Lu 63- Les temps suspendus de Michel Butor, Henri Maccheroni et Bertrand Roussel

Trois hommes, trois sensibilités, trois regards : le scientifique, l’artiste et le poète. Trois contemporains croisent leurs pratiques – Bertrand Roussel, directeur des collection du muse de paléontologie humaine de Terra Amata à Nice, curieux de de création contemporaine ; Henri Maccheroni dont les toiles et les photographies le montrent depuis longtemps intéressé par l’archéologie ; Michel Butor et son œuvre ouverte à tous les défis, toutes les routes – dans un beau livre fort bien publié par les éditions Mémoires Millénaires (www.memoiresmillenaires.com) . On y remonte le temps de l’âge des métaux (il y a environ 5000 ans) de la Vallée des Merveilles, au pied du Mont Bego, non loin de Casterino au jurassique supérieur (il y a près de 150 millions d’années) du plateau Saint-Barnabé, près de Coursegoules en passant par le site de Terra Amata du Paleolithique inférieur (il y a 400000 ans) à Nice.

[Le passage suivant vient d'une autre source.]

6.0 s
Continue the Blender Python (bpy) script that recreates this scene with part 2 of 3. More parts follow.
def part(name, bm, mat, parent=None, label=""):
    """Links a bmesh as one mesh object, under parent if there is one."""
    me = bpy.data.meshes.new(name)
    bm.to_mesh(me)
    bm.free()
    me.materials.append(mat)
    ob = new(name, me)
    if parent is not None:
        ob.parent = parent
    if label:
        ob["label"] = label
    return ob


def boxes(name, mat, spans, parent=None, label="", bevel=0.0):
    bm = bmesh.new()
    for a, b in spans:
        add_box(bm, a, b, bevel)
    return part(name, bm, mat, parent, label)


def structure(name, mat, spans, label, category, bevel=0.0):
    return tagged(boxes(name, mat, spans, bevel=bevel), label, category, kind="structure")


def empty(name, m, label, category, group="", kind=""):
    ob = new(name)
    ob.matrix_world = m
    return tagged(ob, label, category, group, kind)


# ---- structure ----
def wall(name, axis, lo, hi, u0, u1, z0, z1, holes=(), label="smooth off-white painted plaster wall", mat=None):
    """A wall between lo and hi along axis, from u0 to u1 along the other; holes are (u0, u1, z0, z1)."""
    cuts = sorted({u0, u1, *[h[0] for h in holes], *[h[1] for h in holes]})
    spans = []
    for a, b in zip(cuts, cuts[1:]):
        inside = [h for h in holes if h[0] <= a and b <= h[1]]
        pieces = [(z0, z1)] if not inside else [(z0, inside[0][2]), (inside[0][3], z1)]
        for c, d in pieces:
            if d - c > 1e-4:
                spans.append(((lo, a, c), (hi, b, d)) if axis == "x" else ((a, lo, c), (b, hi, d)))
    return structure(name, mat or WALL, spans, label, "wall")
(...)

Des millénaires de feu, d’orage, de neige, de gel, de pluie, battus à tous les vents sont ainsi pris en écharpe par ces « fouilleurs ».
J’aime que ce livre pousse ses pages à la manière de l’archéologue qui du plus récent va vers le plus enfoui : ici, de l’écriture du graveur des Merveilles à celle de la erre sur elle-même du plateau de Saint-Barnabé en passant par les traces des foyers, premiers témoins de la domestication du feu dans le monde.

C’est le même geste qui unit les trois auteurs : découvrir en enlevant, dégager, tirer hors de et porter au jour sur les rivages de la lumière l’enfoui. Ainsi Henri Maccheroni revisite-t-il d’une belle et leste manière en des lavis rehaussés les gestes des graveurs de la vallée des Merveilles.

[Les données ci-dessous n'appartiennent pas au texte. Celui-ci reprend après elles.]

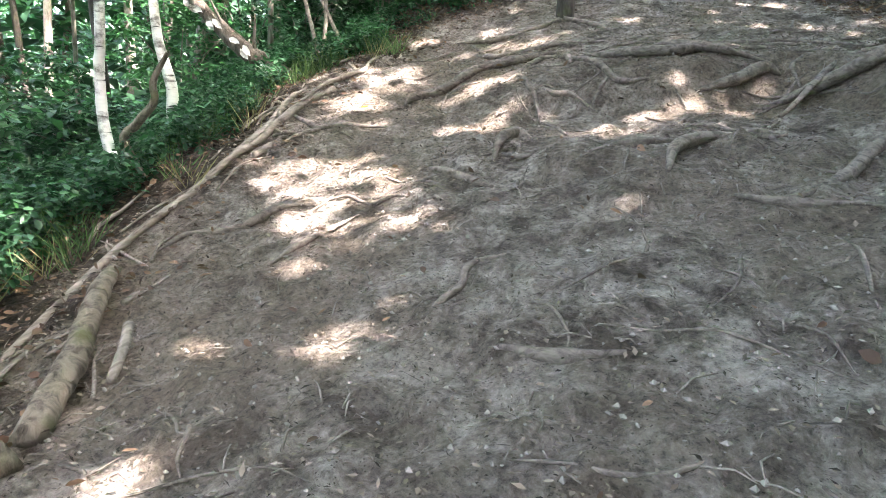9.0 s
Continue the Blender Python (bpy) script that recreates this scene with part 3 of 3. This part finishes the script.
def grass(n, box, test, mat=None, label="tufts of long grass beside the log edge"):
    x, y = rng.uniform(box[0], box[1], n), rng.uniform(box[2], box[3], n)
    ok = test(x, y)
    x, y = np.repeat(x[ok], 16), np.repeat(y[ok], 16)
    x, y = x + rng.normal(0, 0.035, len(x)), y + rng.normal(0, 0.035, len(y))
    z = land(x, y) - 0.02
    k = len(x)
    way = unit(k) * np.array([0.75, 0.75, 0.1]) + np.array([0, 0, 0.75])
    L = rng.uniform(0.1, 0.3, k)
    m = leaf_mesh("grass", np.column_stack([x, y, z]), way, unit(k) + np.array([0, 0, 0.3]), L, np.full(k, 0.006), True)
    tagged(obj("grass", m, mat or GRASS), label, "grass", kind="stuff")


grass(2600, (-7.4, -1.2, 1.5, 17), lambda x, y: (trail(x, y) < -0.15) & (trail(x, y) > -1.4) & (patchy(x, y, 1.1, 0.12) | ((y > 12.4) & (trail(x, y) < -0.35) & patchy(x, y, 1.7, -0.1))))


grass(330, (-6.6, -5.5, 12.6, 15.8), lambda x, y: (trail(x, y) < -0.2) & patchy(x, y, 2.2, 0.0))
grass(700, (-6.4, -1.1, 1.5, 15.8), lambda x, y: (trail(x, y) < 0.0) & (trail(x, y) > -0.7) & patchy(x, y, 1.6, 0.08), DRY_GRASS, "dry straw-coloured grass tufts at the trail's edge")


def litter():
    n = 250000
    x, y = rng.uniform(-7, 6, n), rng.uniform(0.8, 18, n)
    tr = trail(x, y)
    dens = np.where(tr > 0.35, 0.006, np.where(tr > -0.25, 0.22, 0.6))
    dens = np.where((x > -0.9) & (tr < 0.05) & (y > 2 - x), 1.0, dens)
    ok = rng.random(n) < dens
    x, y = x[ok], y[ok]
    k = len(x)
    z = np.array([ground_z(a, b) for a, b in zip(x, y)]) + rng.uniform(-0.035, 0.02, k) - 0.03 * np.clip(trail(x, y) * 2, 0, 1)
    way = unit(k) * np.array([1, 1, 0.3])
    up = unit(k) * 0.9 + np.array([0, 0, 1.0])
    L = rng.uniform(0.022, 0.06, k) * np.where(x > -0.6, 0.95, 1.0)
    m = leaf_mesh("leaf_litter", np.column_stack([x, y, z + 0.012]), way, up, L, L * rng.uniform(0.35, 0.7, k), True)
    tagged(obj("leaf_litter", m, LITTER), "dry brown beech leaves scattered over the soil", "leaf litter", kind="stuff")


litter()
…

Trois chantiers de fouilles dialoguent ici, chacun constituant ce qui reste comme objet de pensée.

Qu’est-ce qu’il reste, finalement ?

Nulle relique, ni fétiche, des dépôts tournés – merveille ! – vers un futur et non un passé, à vénérer tel quel. À trois, ils refont le paysage. Et le lecteur devient le « pays », le passant. L’éternité – pas la sempiternalité ! – peut venir s’y prendre. Les ouvrages du temps ainsi revisités l’attendent. C’est ce temps hors du temps, ce « temps suspendu » qui traverse ces restes et, passant, les font vibrer les portant plus loin, jusqu’à demain.